* **Source excerpt**:
==*==

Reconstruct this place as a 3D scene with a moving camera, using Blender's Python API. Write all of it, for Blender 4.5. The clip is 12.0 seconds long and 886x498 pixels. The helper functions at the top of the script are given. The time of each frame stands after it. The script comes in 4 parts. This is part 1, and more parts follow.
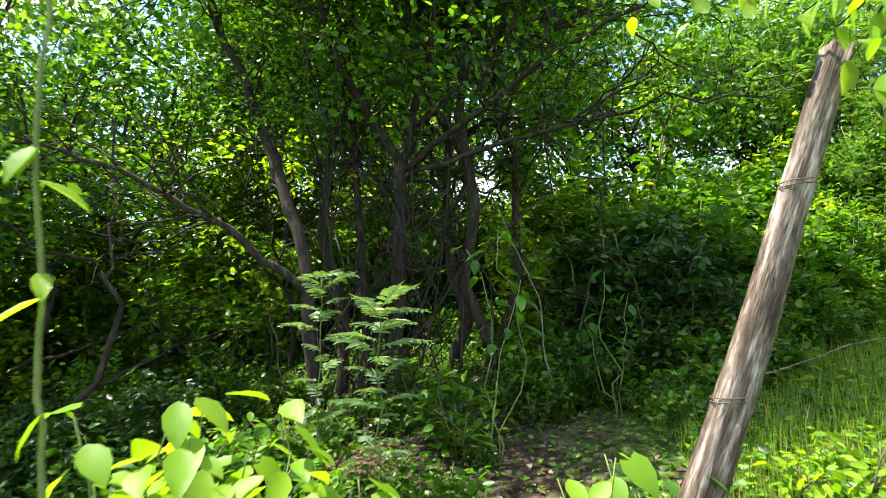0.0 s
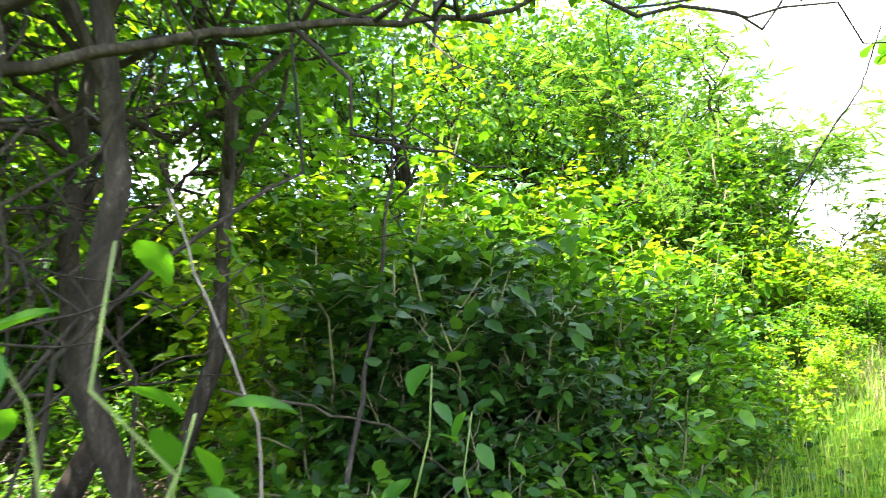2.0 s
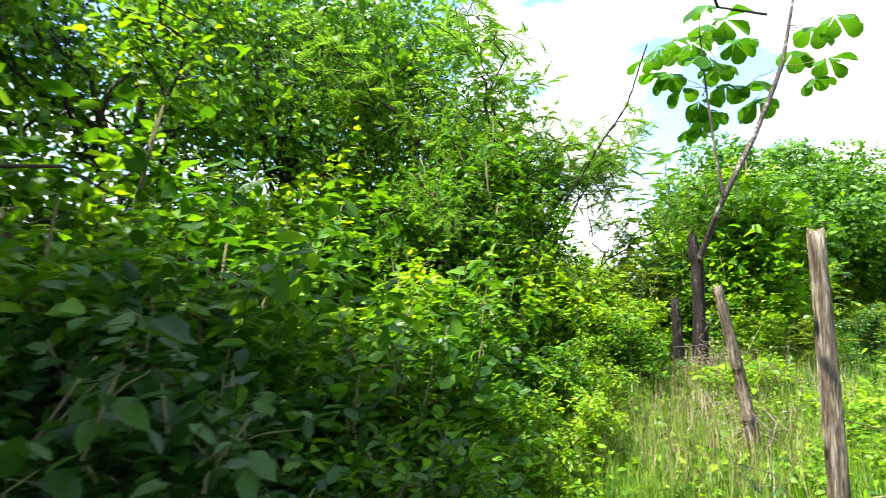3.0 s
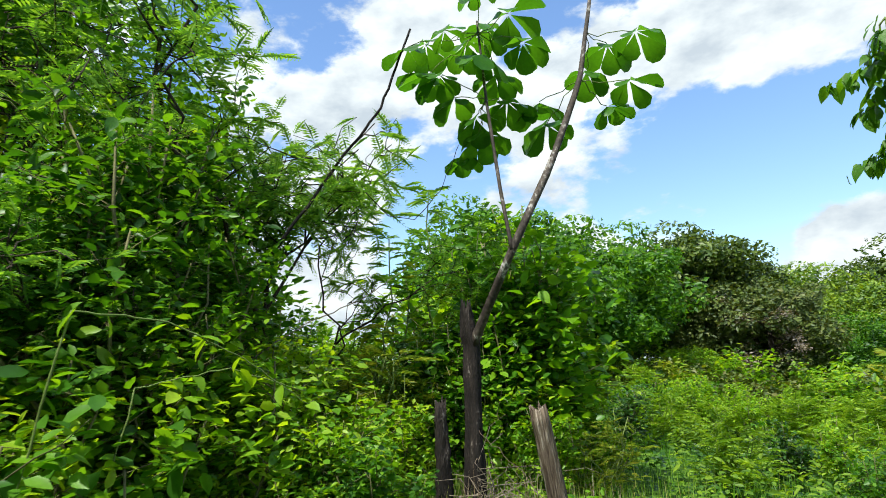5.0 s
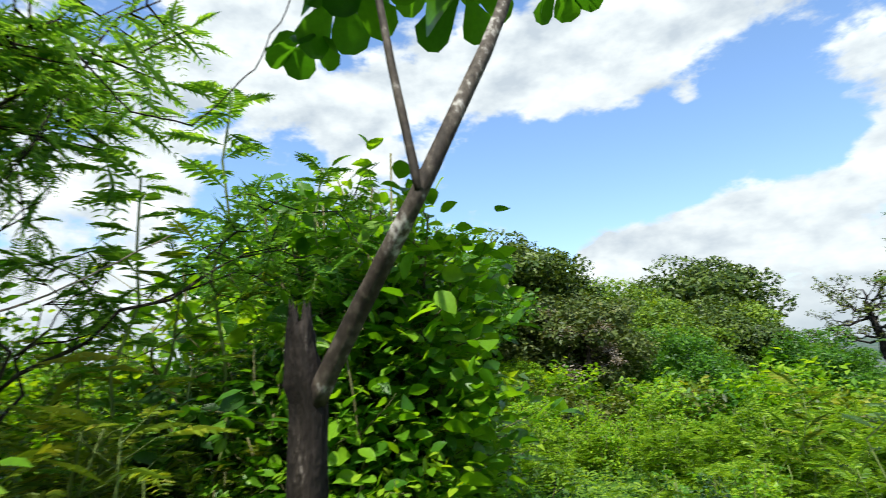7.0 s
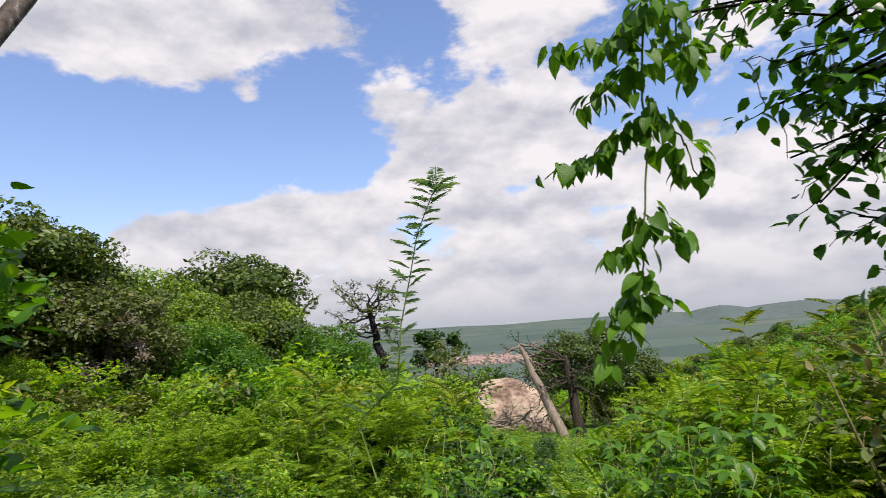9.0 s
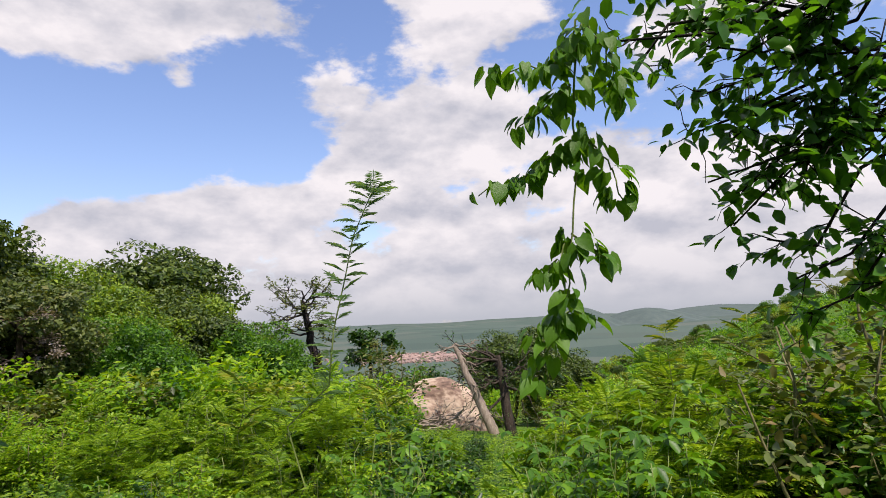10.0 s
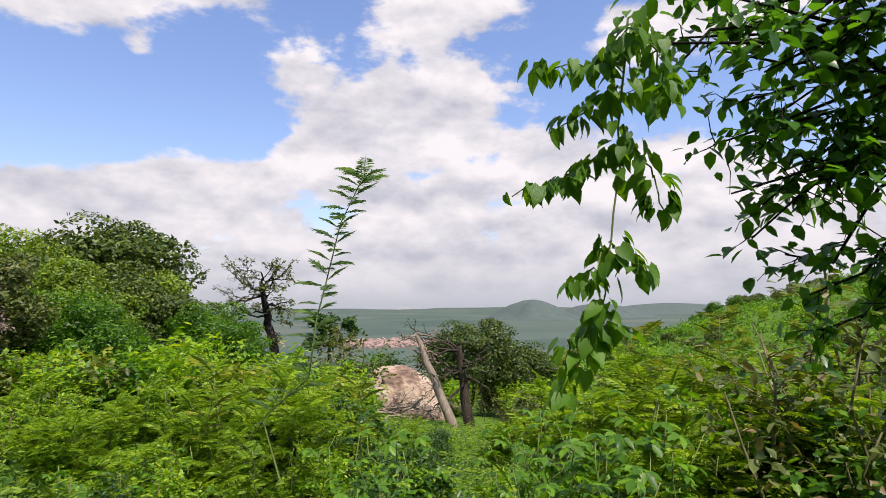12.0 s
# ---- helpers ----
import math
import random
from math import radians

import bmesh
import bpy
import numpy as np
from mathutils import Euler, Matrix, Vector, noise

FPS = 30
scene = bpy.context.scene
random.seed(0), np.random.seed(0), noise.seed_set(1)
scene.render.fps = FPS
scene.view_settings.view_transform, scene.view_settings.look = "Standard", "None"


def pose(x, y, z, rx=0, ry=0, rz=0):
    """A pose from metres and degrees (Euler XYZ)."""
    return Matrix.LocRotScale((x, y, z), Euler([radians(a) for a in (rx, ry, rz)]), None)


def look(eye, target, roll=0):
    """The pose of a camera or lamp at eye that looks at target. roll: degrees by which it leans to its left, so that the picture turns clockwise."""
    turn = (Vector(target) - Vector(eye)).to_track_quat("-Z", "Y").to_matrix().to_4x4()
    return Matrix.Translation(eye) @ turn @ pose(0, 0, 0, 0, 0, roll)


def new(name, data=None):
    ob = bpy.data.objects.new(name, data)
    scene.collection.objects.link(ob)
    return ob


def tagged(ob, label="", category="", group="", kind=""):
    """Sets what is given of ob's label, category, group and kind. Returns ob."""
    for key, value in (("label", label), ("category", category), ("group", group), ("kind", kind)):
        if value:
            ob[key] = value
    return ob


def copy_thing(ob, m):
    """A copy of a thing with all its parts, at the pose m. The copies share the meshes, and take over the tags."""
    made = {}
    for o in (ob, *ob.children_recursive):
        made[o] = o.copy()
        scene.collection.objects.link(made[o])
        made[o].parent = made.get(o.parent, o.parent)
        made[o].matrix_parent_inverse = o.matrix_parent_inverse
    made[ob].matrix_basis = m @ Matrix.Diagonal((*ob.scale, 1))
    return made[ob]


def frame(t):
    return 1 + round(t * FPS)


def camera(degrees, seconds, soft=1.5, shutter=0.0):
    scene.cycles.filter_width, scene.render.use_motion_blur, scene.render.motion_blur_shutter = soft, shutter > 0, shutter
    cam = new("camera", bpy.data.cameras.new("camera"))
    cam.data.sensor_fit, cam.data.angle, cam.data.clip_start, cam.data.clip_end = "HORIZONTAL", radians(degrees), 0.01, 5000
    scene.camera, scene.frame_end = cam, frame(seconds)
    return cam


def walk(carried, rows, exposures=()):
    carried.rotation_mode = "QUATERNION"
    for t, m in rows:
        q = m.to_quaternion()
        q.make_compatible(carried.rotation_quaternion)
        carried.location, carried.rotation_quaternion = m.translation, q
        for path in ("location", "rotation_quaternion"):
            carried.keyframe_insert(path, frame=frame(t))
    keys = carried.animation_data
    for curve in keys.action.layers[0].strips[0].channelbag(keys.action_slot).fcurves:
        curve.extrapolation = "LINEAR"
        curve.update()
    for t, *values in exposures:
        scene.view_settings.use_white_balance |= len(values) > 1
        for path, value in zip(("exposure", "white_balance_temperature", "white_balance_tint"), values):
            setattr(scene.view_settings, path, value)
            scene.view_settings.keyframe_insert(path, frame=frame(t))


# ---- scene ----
# the camera and its walk
cam = camera(73.6, 12.0, soft=0.9, shutter=0.2)
PATH = [
    (0, 0.000, 0.000, 1.500, 0.00, 6.30, 2.04),
    (0.5, 0.012, 0.720, 1.637, -3.20, 7.04, 2.03),
    (1, 0.038, 1.284, 1.684, -8.39, 7.92, 1.80),
    (1.5, 0.118, 1.916, 1.796, -16.82, 8.02, 1.20),
    (2, 0.416, 2.537, 1.830, -26.20, 8.30, 1.51),
    (2.5, 0.729, 2.973, 2.094, -36.46, 7.50, 2.24),
    (3, 1.278, 3.186, 2.156, -46.64, 6.57, 2.30),
    (3.5, 1.844, 3.393, 2.237, -53.22, 6.32, 2.12),
    (3.7, 2.099, 3.493, 2.276, -55.84, 6.68, 2.09),
    (5.3, 3.343, 4.194, 2.408, -72.27, 12.11, 3.81),
    (5.5, 3.549, 4.298, 2.386, -72.87, 12.30, 3.93),
    (6, 4.103, 4.522, 2.387, -73.80, 11.87, 3.83),
    (6.5, 4.505, 4.693, 2.466, -78.70, 11.74, 4.19),
    (7, 4.817, 4.643, 2.602, -88.76, 10.92, 3.88),
    (7.5, 5.104, 4.584, 2.719, -102.84, 9.42, 3.95),
    (7.7, 5.157, 4.548, 2.732, -109.18, 8.80, 3.53),
    (9.3, 4.768, 4.678, 2.649, -133.96, 7.13, 3.84),
    (9.5, 4.759, 4.659, 2.668, -135.36, 7.08, 3.68),
    (10, 4.796, 4.667, 2.705, -137.74, 6.68, 2.89),
    (10.5, 4.862, 4.707, 2.691, -137.43, 5.75, 1.67),
    (11, 4.893, 4.737, 2.683, -137.61, 5.07, 0.86),
    (11.5, 4.899, 4.743, 2.678, -139.19, 5.02, 0.50),
    (12, 5.028, 4.732, 2.764, -141.91, 5.37, 0.45),
]
EXPOSURES = [(0.0, 1.75, 6500, 10), (0.5, 2.1, 6500, 11), (1.0, 2.45, 6500, 12), (1.5, 2.85, 6500, 12), (2.0, 3.1, 6500, 13), (2.5, 2.9, 6500, 12), (3.0, 1.8, 6500, 7), (3.5, 1.25, 6450, 3), (5.3, 0.70, 6350, 2), (6.5, 0.76, 6350, 2), (7.5, 0.50, 6400, 5), (9.5, 0.32, 6720, 19), (12.0, 0.38, 6720, 19)]
walk(cam, [(t, pose(x, y, z, 90 + pitch, roll, yaw)) for t, x, y, z, yaw, pitch, roll in PATH], EXPOSURES)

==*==

* **Goal**: Omit the pictures and give the material again, exactly and in full.

* **Response to this task**:
Reconstruct this place as a 3D scene with a moving camera, using Blender's Python API. Write all of it, for Blender 4.5. The clip is 12.0 seconds long and 886x498 pixels. The helper functions at the top of the script are given. The time of each frame stands after it. The script comes in 4 parts. This is part 1, and more parts follow.
0.0 s
2.0 s
3.0 s
5.0 s
7.0 s
9.0 s
10.0 s
12.0 s
# ---- helpers ----
import math
import random
from math import radians

import bmesh
import bpy
import numpy as np
from mathutils import Euler, Matrix, Vector, noise

FPS = 30
scene = bpy.context.scene
random.seed(0), np.random.seed(0), noise.seed_set(1)
scene.render.fps = FPS
scene.view_settings.view_transform, scene.view_settings.look = "Standard", "None"


def pose(x, y, z, rx=0, ry=0, rz=0):
    """A pose from metres and degrees (Euler XYZ)."""
    return Matrix.LocRotScale((x, y, z), Euler([radians(a) for a in (rx, ry, rz)]), None)


def look(eye, target, roll=0):
    """The pose of a camera or lamp at eye that looks at target. roll: degrees by which it leans to its left, so that the picture turns clockwise."""
    turn = (Vector(target) - Vector(eye)).to_track_quat("-Z", "Y").to_matrix().to_4x4()
    return Matrix.Translation(eye) @ turn @ pose(0, 0, 0, 0, 0, roll)


def new(name, data=None):
    ob = bpy.data.objects.new(name, data)
    scene.collection.objects.link(ob)
    return ob


def tagged(ob, label="", category="", group="", kind=""):
    """Sets what is given of ob's label, category, group and kind. Returns ob."""
    for key, value in (("label", label), ("category", category), ("group", group), ("kind", kind)):
        if value:
            ob[key] = value
    return ob


def copy_thing(ob, m):
    """A copy of a thing with all its parts, at the pose m. The copies share the meshes, and take over the tags."""
    made = {}
    for o in (ob, *ob.children_recursive):
        made[o] = o.copy()
        scene.collection.objects.link(made[o])
        made[o].parent = made.get(o.parent, o.parent)
        made[o].matrix_parent_inverse = o.matrix_parent_inverse
    made[ob].matrix_basis = m @ Matrix.Diagonal((*ob.scale, 1))
    return made[ob]


def frame(t):
    return 1 + round(t * FPS)


def camera(degrees, seconds, soft=1.5, shutter=0.0):
    scene.cycles.filter_width, scene.render.use_motion_blur, scene.render.motion_blur_shutter = soft, shutter > 0, shutter
    cam = new("camera", bpy.data.cameras.new("camera"))
    cam.data.sensor_fit, cam.data.angle, cam.data.clip_start, cam.data.clip_end = "HORIZONTAL", radians(degrees), 0.01, 5000
    scene.camera, scene.frame_end = cam, frame(seconds)
    return cam


def walk(carried, rows, exposures=()):
    carried.rotation_mode = "QUATERNION"
    for t, m in rows:
        q = m.to_quaternion()
        q.make_compatible(carried.rotation_quaternion)
        carried.location, carried.rotation_quaternion = m.translation, q
        for path in ("location", "rotation_quaternion"):
            carried.keyframe_insert(path, frame=frame(t))
    keys = carried.animation_data
    for curve in keys.action.layers[0].strips[0].channelbag(keys.action_slot).fcurves:
        curve.extrapolation = "LINEAR"
        curve.update()
    for t, *values in exposures:
        scene.view_settings.use_white_balance |= len(values) > 1
        for path, value in zip(("exposure", "white_balance_temperature", "white_balance_tint"), values):
            setattr(scene.view_settings, path, value)
            scene.view_settings.keyframe_insert(path, frame=frame(t))


# ---- scene ----
# the camera and its walk
cam = camera(73.6, 12.0, soft=0.9, shutter=0.2)
PATH = [
    (0, 0.000, 0.000, 1.500, 0.00, 6.30, 2.04),
    (0.5, 0.012, 0.720, 1.637, -3.20, 7.04, 2.03),
    (1, 0.038, 1.284, 1.684, -8.39, 7.92, 1.80),
    (1.5, 0.118, 1.916, 1.796, -16.82, 8.02, 1.20),
    (2, 0.416, 2.537, 1.830, -26.20, 8.30, 1.51),
    (2.5, 0.729, 2.973, 2.094, -36.46, 7.50, 2.24),
    (3, 1.278, 3.186, 2.156, -46.64, 6.57, 2.30),
    (3.5, 1.844, 3.393, 2.237, -53.22, 6.32, 2.12),
    (3.7, 2.099, 3.493, 2.276, -55.84, 6.68, 2.09),
    (5.3, 3.343, 4.194, 2.408, -72.27, 12.11, 3.81),
    (5.5, 3.549, 4.298, 2.386, -72.87, 12.30, 3.93),
    (6, 4.103, 4.522, 2.387, -73.80, 11.87, 3.83),
    (6.5, 4.505, 4.693, 2.466, -78.70, 11.74, 4.19),
    (7, 4.817, 4.643, 2.602, -88.76, 10.92, 3.88),
    (7.5, 5.104, 4.584, 2.719, -102.84, 9.42, 3.95),
    (7.7, 5.157, 4.548, 2.732, -109.18, 8.80, 3.53),
    (9.3, 4.768, 4.678, 2.649, -133.96, 7.13, 3.84),
    (9.5, 4.759, 4.659, 2.668, -135.36, 7.08, 3.68),
    (10, 4.796, 4.667, 2.705, -137.74, 6.68, 2.89),
    (10.5, 4.862, 4.707, 2.691, -137.43, 5.75, 1.67),
    (11, 4.893, 4.737, 2.683, -137.61, 5.07, 0.86),
    (11.5, 4.899, 4.743, 2.678, -139.19, 5.02, 0.50),
    (12, 5.028, 4.732, 2.764, -141.91, 5.37, 0.45),
]
EXPOSURES = [(0.0, 1.75, 6500, 10), (0.5, 2.1, 6500, 11), (1.0, 2.45, 6500, 12), (1.5, 2.85, 6500, 12), (2.0, 3.1, 6500, 13), (2.5, 2.9, 6500, 12), (3.0, 1.8, 6500, 7), (3.5, 1.25, 6450, 3), (5.3, 0.70, 6350, 2), (6.5, 0.76, 6350, 2), (7.5, 0.50, 6400, 5), (9.5, 0.32, 6720, 19), (12.0, 0.38, 6720, 19)]
walk(cam, [(t, pose(x, y, z, 90 + pitch, roll, yaw)) for t, x, y, z, yaw, pitch, roll in PATH], EXPOSURES)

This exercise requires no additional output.